- Occupations: Actor, filmmaker

= Karl E. Landler =

French actor and filmmaker

Karl E. Landler is a French actor, filmmaker who stars in French and American TV shows and films, best known for his role in the science fiction TV series Métal Hurlant Chronicles. He is also the face of numerous worldwide campaigns such as Shiseido by Jean-Paul Goude and Red Steel 2 for Ubisoft. Landler is also a free runner in parkour and a stuntman, who has worked many times with Luc Besson.

== Career ==

=== Feature films ===
He has twice worked with Jean-Marc Barr and Pascal Arnold. He played Paul, a simple minded sidekick, in Chacun sa nuit ("One to Another"), alongside Lizzie Brocheré and Arthur Dupont, and a small appearance in American Translation, again with Lizzie Brocheré.

In 2014, he co-starred in the American-French indie movie Layover with American actress Nathalie Fay, directed by Joshua Caldwell. Layover premiered at the Seattle international Film Festival (SIFF).

=== TV ===
In 2021, he starred as Lucas Bodin in the American romantic Christmas movie A Christmas in Paris alongside Daphne Zuniga and Rebecca Dalton. The movie has been distributed all over Europe and North America.

In 2016, Landler joined the cast of the French romantic comedy Une famille formidable, which is the longest-running TV show on TF1. He played Bruno Viguier, a member of the main family. His character came back after an absence of 15 years. Landler became a series regular at the end of season 13.
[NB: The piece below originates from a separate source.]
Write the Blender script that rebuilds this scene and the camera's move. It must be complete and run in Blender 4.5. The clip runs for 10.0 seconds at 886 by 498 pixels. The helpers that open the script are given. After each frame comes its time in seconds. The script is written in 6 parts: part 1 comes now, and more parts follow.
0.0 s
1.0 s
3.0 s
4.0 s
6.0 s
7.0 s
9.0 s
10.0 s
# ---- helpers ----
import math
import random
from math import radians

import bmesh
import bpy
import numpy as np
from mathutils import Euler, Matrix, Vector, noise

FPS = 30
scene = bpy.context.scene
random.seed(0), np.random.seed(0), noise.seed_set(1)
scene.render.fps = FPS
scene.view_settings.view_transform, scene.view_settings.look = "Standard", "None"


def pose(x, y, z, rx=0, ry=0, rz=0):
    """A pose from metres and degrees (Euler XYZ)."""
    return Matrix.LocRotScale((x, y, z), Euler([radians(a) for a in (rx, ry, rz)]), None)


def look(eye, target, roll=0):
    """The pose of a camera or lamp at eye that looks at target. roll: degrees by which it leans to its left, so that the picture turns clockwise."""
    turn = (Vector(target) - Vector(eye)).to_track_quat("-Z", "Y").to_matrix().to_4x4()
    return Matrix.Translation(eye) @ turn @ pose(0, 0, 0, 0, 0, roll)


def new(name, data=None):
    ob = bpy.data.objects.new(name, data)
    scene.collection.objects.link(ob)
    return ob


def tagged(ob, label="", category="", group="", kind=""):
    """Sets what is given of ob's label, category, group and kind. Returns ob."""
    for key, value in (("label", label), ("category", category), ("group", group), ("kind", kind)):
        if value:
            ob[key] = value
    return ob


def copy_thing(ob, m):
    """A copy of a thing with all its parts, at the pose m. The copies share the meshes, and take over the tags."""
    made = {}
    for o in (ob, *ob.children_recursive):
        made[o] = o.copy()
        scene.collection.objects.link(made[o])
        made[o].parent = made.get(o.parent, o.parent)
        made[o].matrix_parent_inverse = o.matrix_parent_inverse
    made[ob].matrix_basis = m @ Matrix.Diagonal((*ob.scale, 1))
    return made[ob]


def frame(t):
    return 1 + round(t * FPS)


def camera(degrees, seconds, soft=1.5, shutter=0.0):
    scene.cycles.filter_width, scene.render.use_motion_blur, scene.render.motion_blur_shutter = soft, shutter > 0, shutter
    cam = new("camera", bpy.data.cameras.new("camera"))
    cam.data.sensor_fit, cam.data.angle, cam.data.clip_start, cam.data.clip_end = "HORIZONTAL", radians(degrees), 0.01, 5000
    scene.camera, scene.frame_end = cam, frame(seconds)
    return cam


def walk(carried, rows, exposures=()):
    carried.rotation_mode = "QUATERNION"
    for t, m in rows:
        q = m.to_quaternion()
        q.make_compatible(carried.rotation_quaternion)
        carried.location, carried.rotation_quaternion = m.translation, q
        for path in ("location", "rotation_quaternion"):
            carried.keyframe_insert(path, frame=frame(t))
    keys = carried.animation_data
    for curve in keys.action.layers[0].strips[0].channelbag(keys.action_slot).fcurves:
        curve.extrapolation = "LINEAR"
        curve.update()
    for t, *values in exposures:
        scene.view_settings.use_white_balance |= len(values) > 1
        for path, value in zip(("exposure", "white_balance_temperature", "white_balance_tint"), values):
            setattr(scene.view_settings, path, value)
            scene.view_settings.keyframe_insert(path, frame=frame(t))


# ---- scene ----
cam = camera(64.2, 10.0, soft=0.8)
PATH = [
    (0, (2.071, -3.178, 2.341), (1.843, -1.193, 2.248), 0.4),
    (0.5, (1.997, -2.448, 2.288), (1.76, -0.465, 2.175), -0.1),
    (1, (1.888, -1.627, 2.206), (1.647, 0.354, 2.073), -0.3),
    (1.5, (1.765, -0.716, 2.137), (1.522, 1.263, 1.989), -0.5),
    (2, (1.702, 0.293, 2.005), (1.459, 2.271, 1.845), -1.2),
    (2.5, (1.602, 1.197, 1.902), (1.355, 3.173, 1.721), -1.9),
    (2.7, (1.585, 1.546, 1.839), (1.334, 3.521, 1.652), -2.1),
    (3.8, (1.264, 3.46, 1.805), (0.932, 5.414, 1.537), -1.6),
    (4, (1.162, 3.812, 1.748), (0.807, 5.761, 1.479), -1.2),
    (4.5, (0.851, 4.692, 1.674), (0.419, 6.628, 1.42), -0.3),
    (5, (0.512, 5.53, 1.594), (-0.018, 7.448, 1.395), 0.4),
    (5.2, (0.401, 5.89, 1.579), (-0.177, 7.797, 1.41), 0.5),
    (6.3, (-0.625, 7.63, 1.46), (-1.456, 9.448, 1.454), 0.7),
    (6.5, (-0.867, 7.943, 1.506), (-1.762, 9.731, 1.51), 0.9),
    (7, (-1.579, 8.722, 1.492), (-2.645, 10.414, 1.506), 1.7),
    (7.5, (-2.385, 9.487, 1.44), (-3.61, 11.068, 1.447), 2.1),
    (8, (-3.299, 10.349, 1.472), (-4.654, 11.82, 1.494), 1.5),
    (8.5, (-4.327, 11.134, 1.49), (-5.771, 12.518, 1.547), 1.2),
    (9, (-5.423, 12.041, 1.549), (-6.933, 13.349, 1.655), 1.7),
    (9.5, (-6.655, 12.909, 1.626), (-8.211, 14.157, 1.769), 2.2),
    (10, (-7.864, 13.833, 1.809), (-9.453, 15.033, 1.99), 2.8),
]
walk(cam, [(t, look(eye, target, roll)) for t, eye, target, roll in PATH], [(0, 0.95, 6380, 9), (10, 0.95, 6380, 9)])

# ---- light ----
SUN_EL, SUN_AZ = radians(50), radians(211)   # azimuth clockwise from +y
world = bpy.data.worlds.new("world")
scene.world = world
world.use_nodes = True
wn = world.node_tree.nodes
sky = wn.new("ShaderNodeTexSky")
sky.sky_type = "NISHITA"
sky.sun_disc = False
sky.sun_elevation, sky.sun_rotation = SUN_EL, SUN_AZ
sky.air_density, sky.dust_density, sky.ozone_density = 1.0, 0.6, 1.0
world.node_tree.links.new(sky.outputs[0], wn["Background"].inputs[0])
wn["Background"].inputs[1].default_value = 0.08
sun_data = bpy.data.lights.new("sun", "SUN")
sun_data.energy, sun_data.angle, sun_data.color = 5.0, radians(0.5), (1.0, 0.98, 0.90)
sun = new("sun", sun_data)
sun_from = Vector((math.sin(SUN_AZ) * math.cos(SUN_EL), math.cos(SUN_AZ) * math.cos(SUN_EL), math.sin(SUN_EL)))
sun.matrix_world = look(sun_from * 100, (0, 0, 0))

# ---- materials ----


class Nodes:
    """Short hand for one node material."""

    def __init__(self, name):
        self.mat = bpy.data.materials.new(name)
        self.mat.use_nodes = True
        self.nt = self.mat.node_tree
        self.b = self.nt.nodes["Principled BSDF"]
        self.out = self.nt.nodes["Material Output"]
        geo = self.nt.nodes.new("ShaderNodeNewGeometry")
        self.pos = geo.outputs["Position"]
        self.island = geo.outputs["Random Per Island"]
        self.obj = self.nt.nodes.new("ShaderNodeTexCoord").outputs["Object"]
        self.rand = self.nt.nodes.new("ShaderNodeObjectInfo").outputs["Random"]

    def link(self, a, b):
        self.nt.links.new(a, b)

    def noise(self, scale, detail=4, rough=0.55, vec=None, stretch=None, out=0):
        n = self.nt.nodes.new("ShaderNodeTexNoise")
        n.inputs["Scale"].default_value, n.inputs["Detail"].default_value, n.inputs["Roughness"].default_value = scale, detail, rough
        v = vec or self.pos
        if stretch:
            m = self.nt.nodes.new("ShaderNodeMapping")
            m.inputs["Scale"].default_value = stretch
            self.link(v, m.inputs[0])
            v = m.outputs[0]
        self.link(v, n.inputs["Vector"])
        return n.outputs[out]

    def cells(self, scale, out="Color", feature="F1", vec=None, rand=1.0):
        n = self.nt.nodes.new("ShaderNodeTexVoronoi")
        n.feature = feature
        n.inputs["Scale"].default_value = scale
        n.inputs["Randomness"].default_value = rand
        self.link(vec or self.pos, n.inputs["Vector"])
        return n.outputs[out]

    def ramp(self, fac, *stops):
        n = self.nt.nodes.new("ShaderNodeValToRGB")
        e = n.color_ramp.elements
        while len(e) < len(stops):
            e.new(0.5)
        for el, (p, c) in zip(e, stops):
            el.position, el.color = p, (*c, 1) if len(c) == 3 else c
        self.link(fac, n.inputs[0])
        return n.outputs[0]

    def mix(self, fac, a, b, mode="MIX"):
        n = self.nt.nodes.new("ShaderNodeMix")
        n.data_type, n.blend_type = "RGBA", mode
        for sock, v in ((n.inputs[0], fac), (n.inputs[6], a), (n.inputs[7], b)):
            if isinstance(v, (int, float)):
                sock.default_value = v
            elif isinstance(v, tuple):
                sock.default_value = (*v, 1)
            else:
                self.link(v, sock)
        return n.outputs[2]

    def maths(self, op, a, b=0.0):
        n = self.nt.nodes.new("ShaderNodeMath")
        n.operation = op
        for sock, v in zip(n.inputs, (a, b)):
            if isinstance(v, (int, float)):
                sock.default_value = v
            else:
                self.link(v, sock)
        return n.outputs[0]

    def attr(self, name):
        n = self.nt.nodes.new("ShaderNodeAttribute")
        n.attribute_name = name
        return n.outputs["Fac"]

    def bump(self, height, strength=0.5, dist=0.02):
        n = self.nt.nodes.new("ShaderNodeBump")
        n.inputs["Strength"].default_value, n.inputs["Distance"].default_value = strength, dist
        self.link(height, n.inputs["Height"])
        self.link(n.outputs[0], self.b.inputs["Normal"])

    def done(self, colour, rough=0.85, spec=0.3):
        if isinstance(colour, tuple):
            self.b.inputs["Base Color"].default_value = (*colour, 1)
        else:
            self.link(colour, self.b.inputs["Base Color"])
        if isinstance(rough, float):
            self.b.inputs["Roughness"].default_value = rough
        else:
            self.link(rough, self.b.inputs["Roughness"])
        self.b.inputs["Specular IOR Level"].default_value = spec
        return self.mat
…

In 2014, Landler joined the international cast of the Syfy TV show Métal Hurlant Chronicles, which was sold in over 100 countries. He played the lead in Loyal Khondor, in which a loyal warrior, Khondor, seeks an elixir to cure his beloved princess of the dreaded "cold disease" alongside Scott Adkins, John Rhys Davies and Marem Hassler, and also starred in Second Son, in which two brothers battle for control of a kingdom with unique values about life and death. The film also starred Frédérique Bel and Dominique Pinon.

He played Robin Torrens, the killer, in the award-winning TV show Alice Nevers, in a two-episode prime time special for TF1. It was watched by over 6.9 million viewers when it premiered.

Landler portrayed Lt. Adrien Fontel, a former G.I. suffering from Capgras syndrome in the TV show Profilage. It began the new season with more than 7.7 million viewers, which was considered the highest-rated season premieres for the show. The episode, "Panic", was in official competition and won Best TV Drama at the first French International TV Festival in La Rochelle .

In France, he has acted in several successful French TV shows, with some of his episodes establishing prime time records and gathering awards.

He was the lead actor in the TV movie Les Fauves, produced by TF1. Karl played Virgil, an undercover cop in a mafia unit.

=== Advertising campaigns ===
Landler is the face of LAFUMA,well known as an outdoor clothing brand.

Landler's acrobatic skills led him to represent Shiseido in a worldwide print and video campaign shot and created by Jean-Paul Goude.

Landler also starred in an award-winning campaign for the French army, which premiered in theatres before the showing of the James Bond film Casino Royale and was shown for three years on TV and theatres before blockbusters such as Pirates of the Caribbean: Dead Man's Chest. His co-star was the César Award-winning actress Zita Hanrot.

=== Music video ===
He played the boyfriend of the NRJ Award winning singer Amel Bent in the music video for her song "Je reste". It topped the Belgian Singles Chart.

=== Directing ===
He co-wrote, directed and starred in the short film DuO alongside Marem Hassler, his co-star in Métal Hurlant Chronicles. DuO won Best Comedy and Best Actress and was nominated for Best Actor and Best Director at the Los Angeles Independent Film Festival.

== Trivia ==
He was honored at the first Chinese Oscars in Hollywood, the Huading Awards.